-- START TASK INPUTS --

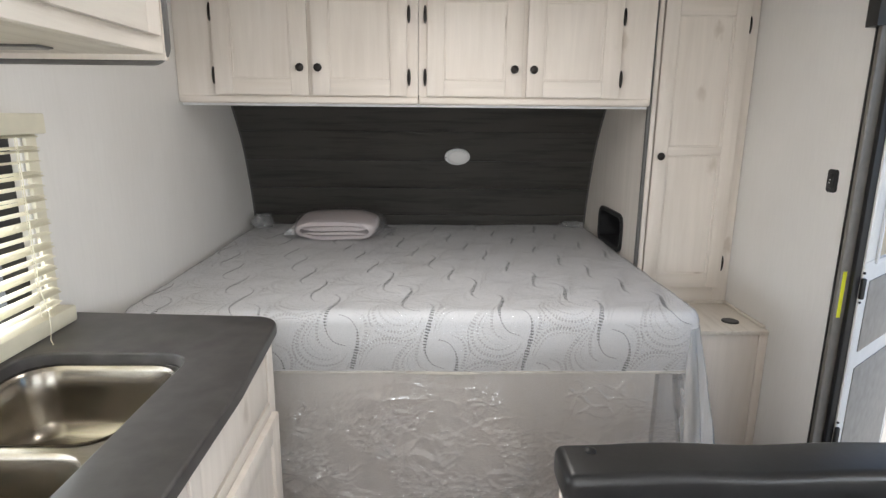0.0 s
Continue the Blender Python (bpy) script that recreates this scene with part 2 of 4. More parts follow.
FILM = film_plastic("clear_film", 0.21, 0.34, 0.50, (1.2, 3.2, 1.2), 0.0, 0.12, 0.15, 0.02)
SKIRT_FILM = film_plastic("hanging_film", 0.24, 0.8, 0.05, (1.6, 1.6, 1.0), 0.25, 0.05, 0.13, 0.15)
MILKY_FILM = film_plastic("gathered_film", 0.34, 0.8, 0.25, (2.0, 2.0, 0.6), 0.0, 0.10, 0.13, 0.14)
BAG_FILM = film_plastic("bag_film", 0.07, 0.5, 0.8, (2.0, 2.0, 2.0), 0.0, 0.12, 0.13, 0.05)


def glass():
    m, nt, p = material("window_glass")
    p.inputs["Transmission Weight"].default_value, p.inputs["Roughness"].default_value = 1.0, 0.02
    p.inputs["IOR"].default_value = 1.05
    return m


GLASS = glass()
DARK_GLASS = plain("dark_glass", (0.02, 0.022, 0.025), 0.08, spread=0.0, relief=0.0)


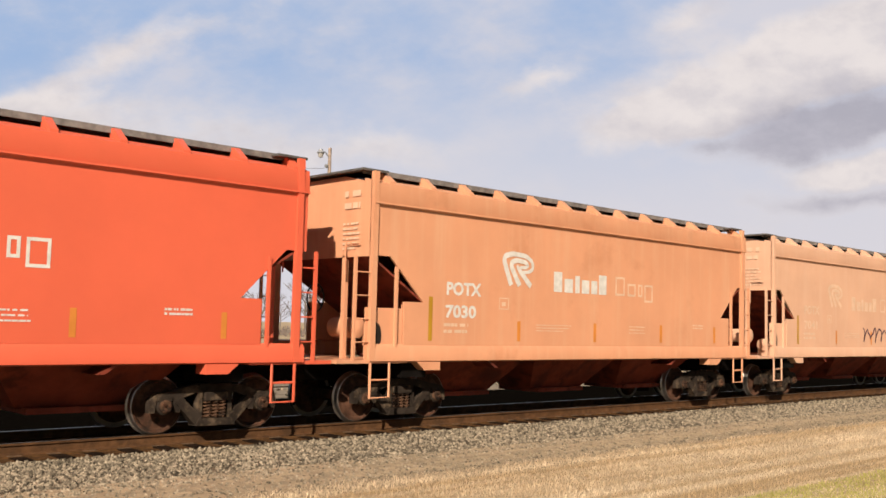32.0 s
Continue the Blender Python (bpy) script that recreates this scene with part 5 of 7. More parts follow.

-- END TASK INPUTS --
-- START TASK INPUTS --

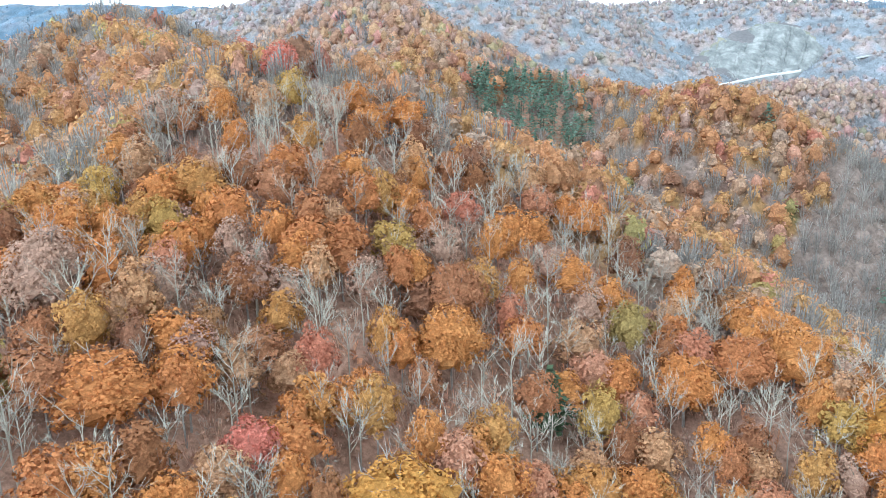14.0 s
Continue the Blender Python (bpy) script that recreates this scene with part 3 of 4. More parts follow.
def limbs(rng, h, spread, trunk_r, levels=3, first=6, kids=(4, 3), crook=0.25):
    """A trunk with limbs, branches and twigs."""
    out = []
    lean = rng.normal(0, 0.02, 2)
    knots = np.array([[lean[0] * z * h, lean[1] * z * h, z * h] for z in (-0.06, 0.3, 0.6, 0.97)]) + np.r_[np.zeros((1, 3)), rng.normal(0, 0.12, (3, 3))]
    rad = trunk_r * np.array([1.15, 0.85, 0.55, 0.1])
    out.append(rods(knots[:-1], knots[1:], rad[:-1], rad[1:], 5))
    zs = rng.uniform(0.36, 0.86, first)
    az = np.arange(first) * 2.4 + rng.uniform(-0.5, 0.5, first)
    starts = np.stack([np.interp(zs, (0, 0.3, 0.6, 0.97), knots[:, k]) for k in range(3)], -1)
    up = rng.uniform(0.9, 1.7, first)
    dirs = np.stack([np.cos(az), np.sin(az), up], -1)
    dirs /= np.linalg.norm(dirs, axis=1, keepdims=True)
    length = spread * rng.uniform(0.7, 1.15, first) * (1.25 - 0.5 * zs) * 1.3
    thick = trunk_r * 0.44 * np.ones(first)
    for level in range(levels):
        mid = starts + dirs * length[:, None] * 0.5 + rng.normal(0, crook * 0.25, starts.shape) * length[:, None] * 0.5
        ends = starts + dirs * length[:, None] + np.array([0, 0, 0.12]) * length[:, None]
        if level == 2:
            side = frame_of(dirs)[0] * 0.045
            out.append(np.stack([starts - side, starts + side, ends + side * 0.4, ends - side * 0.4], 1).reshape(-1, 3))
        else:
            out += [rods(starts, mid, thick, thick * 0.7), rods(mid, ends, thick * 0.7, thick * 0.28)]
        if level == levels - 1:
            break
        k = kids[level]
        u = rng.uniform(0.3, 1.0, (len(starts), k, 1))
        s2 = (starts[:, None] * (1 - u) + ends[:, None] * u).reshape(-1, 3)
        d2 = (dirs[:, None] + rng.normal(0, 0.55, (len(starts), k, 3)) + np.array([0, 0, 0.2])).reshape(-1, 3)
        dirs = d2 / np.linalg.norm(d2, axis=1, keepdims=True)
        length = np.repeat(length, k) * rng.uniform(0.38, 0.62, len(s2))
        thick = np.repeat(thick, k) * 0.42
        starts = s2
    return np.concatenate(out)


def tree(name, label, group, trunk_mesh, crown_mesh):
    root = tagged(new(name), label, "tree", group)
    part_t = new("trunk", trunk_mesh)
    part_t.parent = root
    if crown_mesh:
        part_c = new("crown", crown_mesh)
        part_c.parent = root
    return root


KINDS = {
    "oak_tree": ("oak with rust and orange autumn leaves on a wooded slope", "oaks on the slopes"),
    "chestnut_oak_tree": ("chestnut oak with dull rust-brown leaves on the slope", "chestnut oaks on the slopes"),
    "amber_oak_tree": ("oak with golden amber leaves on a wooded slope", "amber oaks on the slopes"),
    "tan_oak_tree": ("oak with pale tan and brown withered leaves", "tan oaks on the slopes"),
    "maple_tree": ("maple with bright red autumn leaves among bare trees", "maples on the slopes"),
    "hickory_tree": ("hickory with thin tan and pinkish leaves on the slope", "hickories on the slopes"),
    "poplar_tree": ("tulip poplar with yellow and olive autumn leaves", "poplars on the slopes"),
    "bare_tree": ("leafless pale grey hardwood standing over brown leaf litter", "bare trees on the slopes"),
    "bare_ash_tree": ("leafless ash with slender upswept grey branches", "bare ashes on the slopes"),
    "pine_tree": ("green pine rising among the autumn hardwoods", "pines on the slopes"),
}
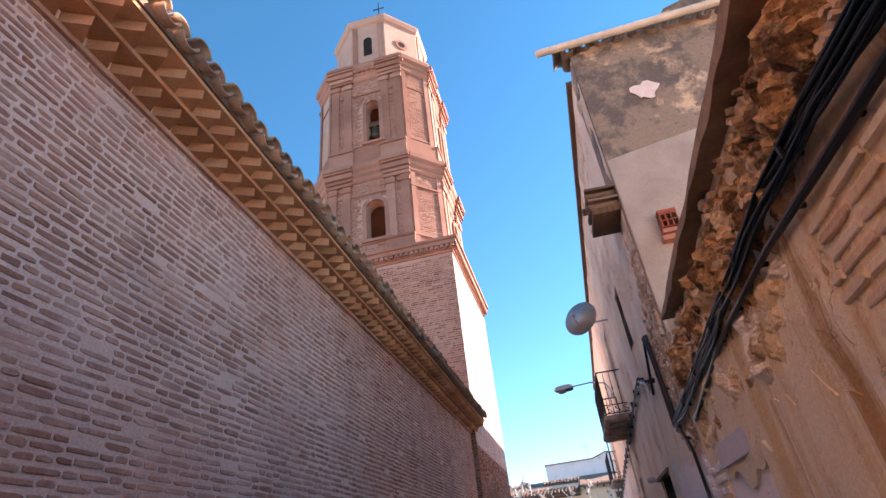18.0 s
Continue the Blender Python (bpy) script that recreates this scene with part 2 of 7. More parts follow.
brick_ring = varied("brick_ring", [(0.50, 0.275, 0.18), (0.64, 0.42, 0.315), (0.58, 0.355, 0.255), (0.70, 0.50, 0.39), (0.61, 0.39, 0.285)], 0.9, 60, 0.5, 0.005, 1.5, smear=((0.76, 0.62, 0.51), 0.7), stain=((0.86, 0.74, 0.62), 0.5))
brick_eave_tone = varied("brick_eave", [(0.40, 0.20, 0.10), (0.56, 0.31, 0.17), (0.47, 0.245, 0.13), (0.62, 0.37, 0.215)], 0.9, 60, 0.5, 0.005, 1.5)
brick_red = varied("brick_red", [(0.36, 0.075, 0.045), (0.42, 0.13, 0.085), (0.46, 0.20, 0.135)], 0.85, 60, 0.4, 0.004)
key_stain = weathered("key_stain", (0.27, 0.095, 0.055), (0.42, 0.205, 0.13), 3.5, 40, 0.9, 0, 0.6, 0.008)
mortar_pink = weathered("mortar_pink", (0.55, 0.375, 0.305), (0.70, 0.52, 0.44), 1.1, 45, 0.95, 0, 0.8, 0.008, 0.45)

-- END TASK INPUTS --
-- START TASK INPUTS --

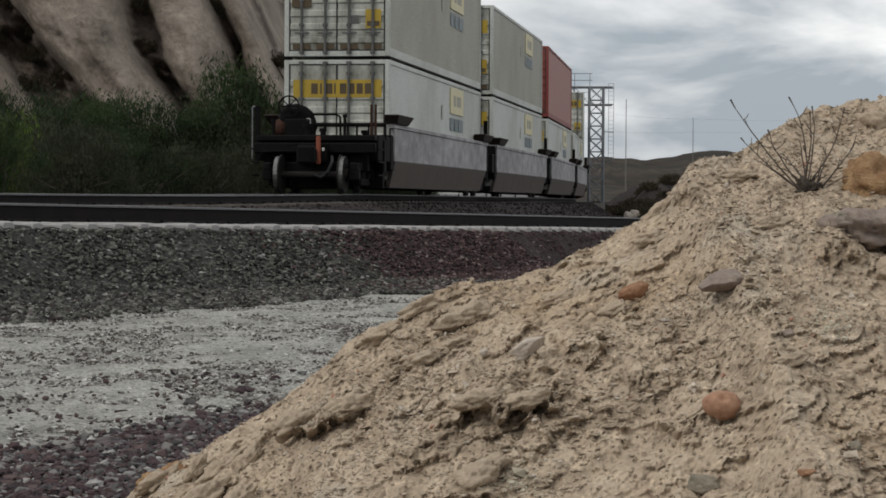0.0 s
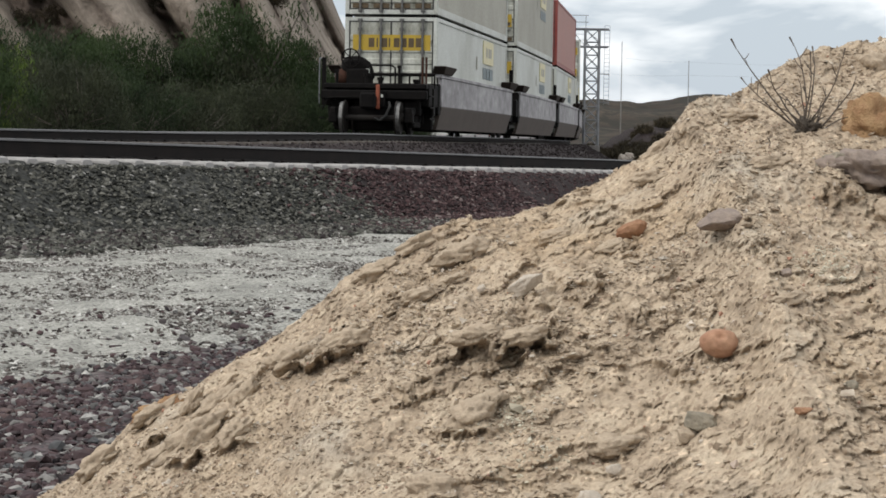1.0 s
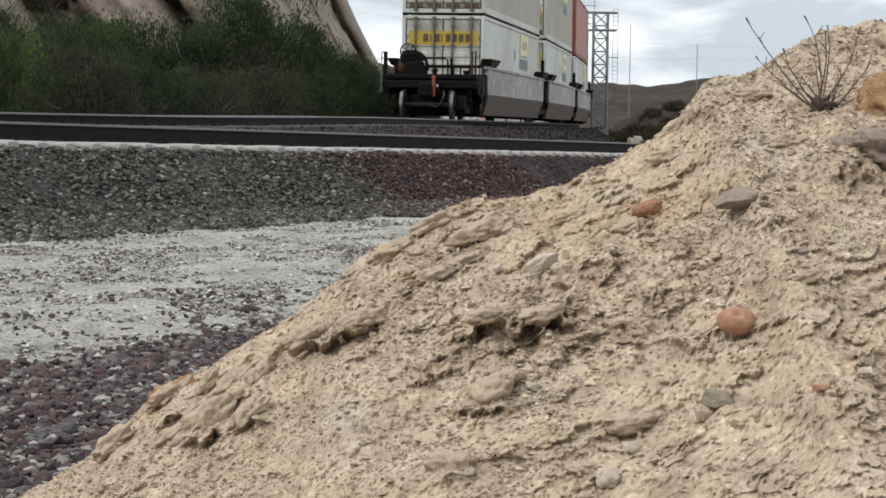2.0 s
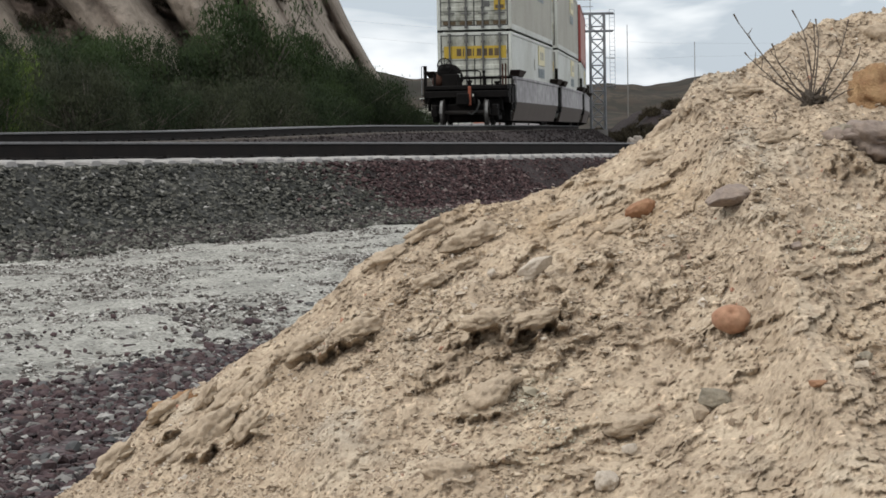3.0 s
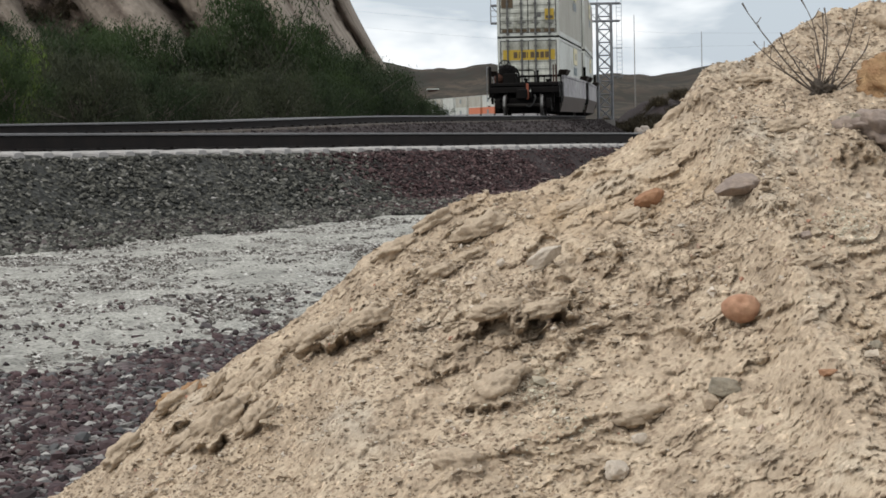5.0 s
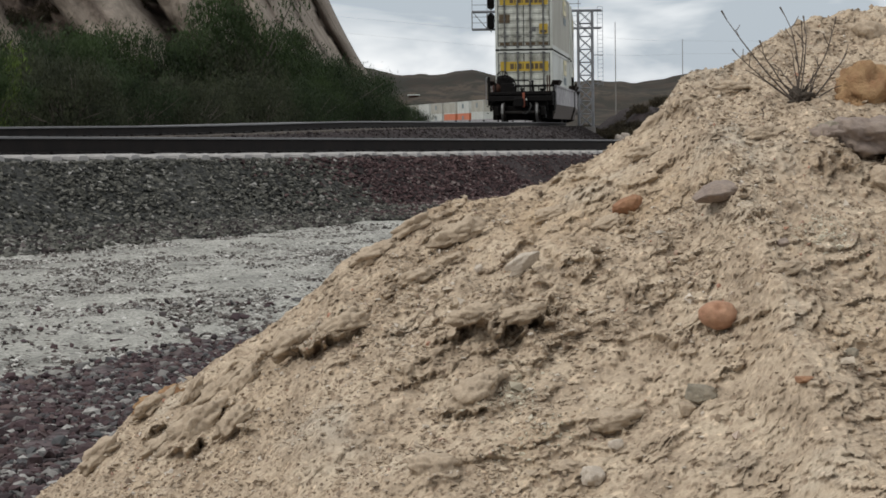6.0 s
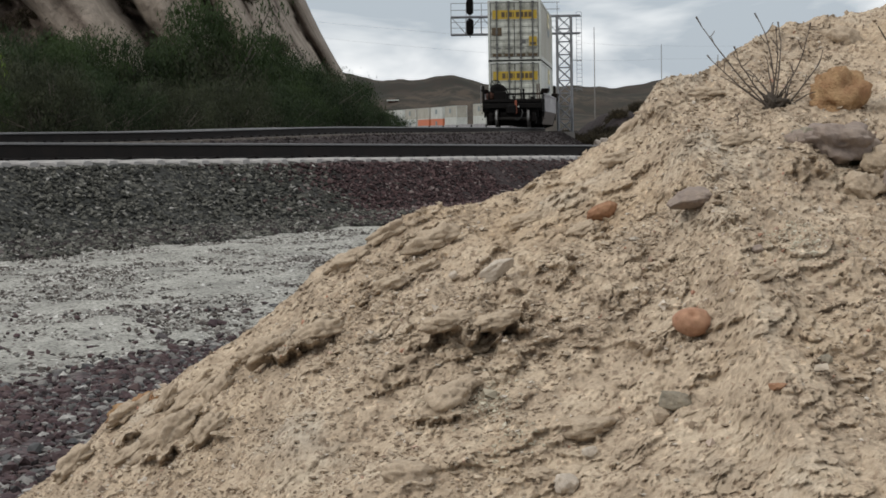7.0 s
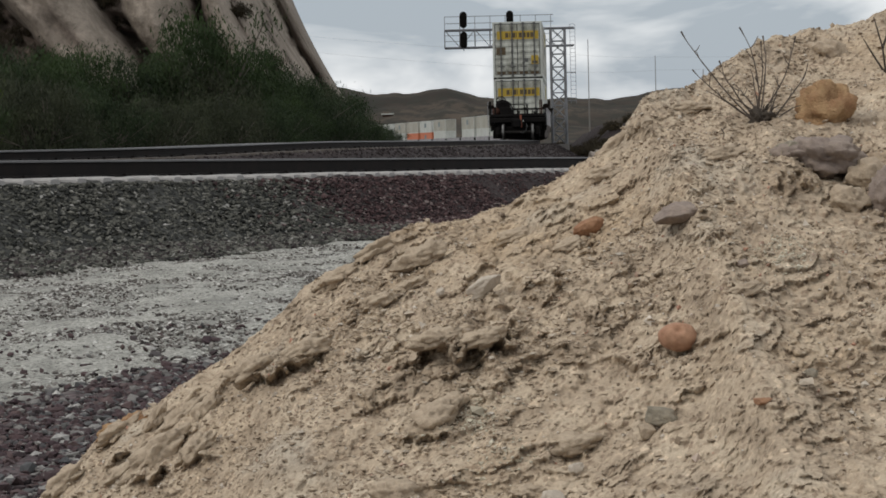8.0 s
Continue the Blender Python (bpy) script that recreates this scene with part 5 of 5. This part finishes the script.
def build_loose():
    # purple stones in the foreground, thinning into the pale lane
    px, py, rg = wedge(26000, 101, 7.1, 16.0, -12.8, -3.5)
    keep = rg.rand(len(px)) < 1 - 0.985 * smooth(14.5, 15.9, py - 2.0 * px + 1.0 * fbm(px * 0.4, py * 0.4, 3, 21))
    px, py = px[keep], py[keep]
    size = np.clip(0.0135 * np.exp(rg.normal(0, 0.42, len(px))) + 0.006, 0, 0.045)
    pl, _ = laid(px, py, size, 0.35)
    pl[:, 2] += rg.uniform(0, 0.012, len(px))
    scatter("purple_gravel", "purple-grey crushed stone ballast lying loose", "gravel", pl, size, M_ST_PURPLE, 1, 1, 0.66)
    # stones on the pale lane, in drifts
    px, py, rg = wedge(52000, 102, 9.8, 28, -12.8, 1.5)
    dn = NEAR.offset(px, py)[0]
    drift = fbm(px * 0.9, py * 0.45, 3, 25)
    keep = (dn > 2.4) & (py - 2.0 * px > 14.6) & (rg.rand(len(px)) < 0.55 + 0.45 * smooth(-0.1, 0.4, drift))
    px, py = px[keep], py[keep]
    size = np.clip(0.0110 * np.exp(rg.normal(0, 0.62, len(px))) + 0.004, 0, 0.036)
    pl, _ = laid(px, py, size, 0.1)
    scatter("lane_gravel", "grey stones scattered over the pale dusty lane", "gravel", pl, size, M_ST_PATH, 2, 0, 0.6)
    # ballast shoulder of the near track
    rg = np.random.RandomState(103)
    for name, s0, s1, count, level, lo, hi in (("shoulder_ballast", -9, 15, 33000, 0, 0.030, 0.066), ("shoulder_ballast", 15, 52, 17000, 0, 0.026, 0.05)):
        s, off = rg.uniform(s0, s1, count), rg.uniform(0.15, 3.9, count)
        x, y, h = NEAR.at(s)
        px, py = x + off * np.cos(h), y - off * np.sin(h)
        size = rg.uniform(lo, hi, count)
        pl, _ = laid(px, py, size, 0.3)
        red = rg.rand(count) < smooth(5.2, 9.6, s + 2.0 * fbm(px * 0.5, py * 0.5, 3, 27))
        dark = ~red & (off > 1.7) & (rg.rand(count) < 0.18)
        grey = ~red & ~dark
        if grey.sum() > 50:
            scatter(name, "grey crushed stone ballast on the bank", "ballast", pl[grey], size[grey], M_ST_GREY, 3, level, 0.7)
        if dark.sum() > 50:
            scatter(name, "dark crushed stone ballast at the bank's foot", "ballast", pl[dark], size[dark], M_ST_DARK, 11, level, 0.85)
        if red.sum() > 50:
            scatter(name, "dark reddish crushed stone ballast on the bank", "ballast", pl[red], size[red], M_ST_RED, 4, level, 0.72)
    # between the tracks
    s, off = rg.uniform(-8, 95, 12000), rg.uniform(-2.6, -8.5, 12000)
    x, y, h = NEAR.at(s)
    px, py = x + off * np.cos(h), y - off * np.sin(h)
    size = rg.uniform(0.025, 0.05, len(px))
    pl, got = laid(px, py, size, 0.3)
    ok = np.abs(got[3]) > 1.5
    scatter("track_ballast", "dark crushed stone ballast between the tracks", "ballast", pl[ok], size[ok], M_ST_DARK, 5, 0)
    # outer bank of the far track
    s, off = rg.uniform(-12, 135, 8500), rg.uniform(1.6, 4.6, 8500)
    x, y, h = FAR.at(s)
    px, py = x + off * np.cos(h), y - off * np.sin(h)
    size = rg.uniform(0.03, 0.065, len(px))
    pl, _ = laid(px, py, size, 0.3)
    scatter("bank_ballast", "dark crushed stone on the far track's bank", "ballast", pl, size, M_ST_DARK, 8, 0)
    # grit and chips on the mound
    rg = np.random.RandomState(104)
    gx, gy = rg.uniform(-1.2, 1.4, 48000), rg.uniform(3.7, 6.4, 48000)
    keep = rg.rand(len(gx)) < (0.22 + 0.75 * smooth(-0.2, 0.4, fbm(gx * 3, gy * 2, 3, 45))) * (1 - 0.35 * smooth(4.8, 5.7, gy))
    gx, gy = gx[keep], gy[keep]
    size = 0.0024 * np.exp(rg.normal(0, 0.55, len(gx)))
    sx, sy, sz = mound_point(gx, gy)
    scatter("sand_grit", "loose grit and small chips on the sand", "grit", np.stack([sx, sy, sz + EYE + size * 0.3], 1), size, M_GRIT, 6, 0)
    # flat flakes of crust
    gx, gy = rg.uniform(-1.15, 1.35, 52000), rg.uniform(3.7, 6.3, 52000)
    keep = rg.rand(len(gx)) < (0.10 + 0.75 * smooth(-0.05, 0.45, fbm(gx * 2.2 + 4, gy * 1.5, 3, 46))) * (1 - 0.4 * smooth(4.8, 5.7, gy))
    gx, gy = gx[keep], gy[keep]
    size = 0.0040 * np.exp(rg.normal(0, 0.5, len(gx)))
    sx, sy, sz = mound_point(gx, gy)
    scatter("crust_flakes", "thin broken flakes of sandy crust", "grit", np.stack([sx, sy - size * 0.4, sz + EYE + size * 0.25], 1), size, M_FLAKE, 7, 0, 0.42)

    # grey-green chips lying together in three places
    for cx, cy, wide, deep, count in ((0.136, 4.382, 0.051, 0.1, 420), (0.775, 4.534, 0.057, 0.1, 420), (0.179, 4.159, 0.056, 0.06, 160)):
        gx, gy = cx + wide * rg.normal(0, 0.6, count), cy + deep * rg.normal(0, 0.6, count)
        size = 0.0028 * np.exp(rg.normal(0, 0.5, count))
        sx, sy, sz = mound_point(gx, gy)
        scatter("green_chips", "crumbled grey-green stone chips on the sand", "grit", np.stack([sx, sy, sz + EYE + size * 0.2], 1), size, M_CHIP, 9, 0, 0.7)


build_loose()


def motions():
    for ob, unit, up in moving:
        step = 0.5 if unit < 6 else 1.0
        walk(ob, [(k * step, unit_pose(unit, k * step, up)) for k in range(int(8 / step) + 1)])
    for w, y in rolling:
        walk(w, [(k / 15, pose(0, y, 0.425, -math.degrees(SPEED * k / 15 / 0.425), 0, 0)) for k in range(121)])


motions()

-- END TASK INPUTS --

_TASK DIRECTIONS_.
Examine the records and pull out every line where the string "More" occurs.

_RESPONSE TO THE EXERCISE_.
Continue the Blender Python (bpy) script that recreates this scene with part 2 of 4. More parts follow.
Continue the Blender Python (bpy) script that recreates this scene with part 5 of 7. More parts follow.
Continue the Blender Python (bpy) script that recreates this scene with part 3 of 4. More parts follow.
Continue the Blender Python (bpy) script that recreates this scene with part 2 of 7. More parts follow.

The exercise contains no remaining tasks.